Nigeria, Africa’s most populous nation, has one of the continent’s largest youth populations. Many young people complete their education only to face unemployment, underemployment, and limited economic mobility.

When dignity and opportunity feel out of reach at home, even dangerous options begin to appear viable.
This phenomenon is not simply about individuals “choosing war”. Many were misled. Others felt they had no alternative. The crisis reflects both:
• Predatory recruitment tactics
• Structural economic pressures
As Oduala argues, it is ultimately a systems failure, not a youth failure.
The Nigerian Government’s Responsibility
The Nigerian government is confronted with critical issues regarding the monitoring of citizens traveling to high-risk areas and the flagging of suspicious recruitment activities. A recent incident involving an advertisement promoting opportunities in Russia raised concerns about trust in official channels.

To address these challenges, the government must enhance public awareness about deceptive recruitment, strengthen digital monitoring of suspicious offers, establish consular protections for citizens abroad, and develop reintegration programs for returnees, who may suffer from both physical and psychological impacts of war, as foreign military recruitment poses significant national security risks.
A Crisis of Hope
At its core, this crisis is about broken promises.
When democratic systems fail to deliver economic opportunity and transparent governance, young citizens lose trust. That vacuum becomes fertile ground for exploitation.

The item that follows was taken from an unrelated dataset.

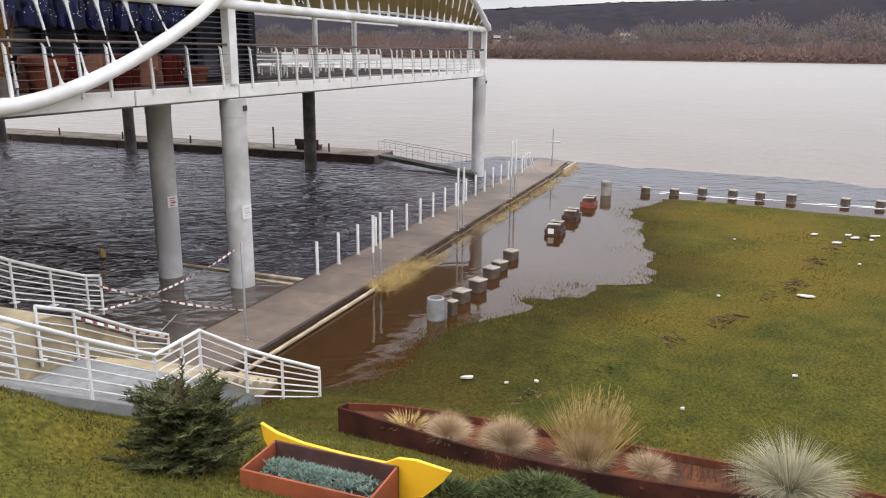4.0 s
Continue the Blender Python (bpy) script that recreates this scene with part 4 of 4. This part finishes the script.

The glossy recruitment videos circulating online hide a brutal reality: drone strikes, artillery fire, abandoned bodies, and grieving families.
These parallel betrayals of democratic trust at home and human dignity abroad demand urgent action.
Strengthening institutions, creating real jobs, securing digital spaces, and protecting citizens overseas are not optional policy debates. They are matters of national security and human survival.
Africa’s youth are not expendable. And until governance closes the gap between promise and reality, others will continue to profit from it at a devastating human cost.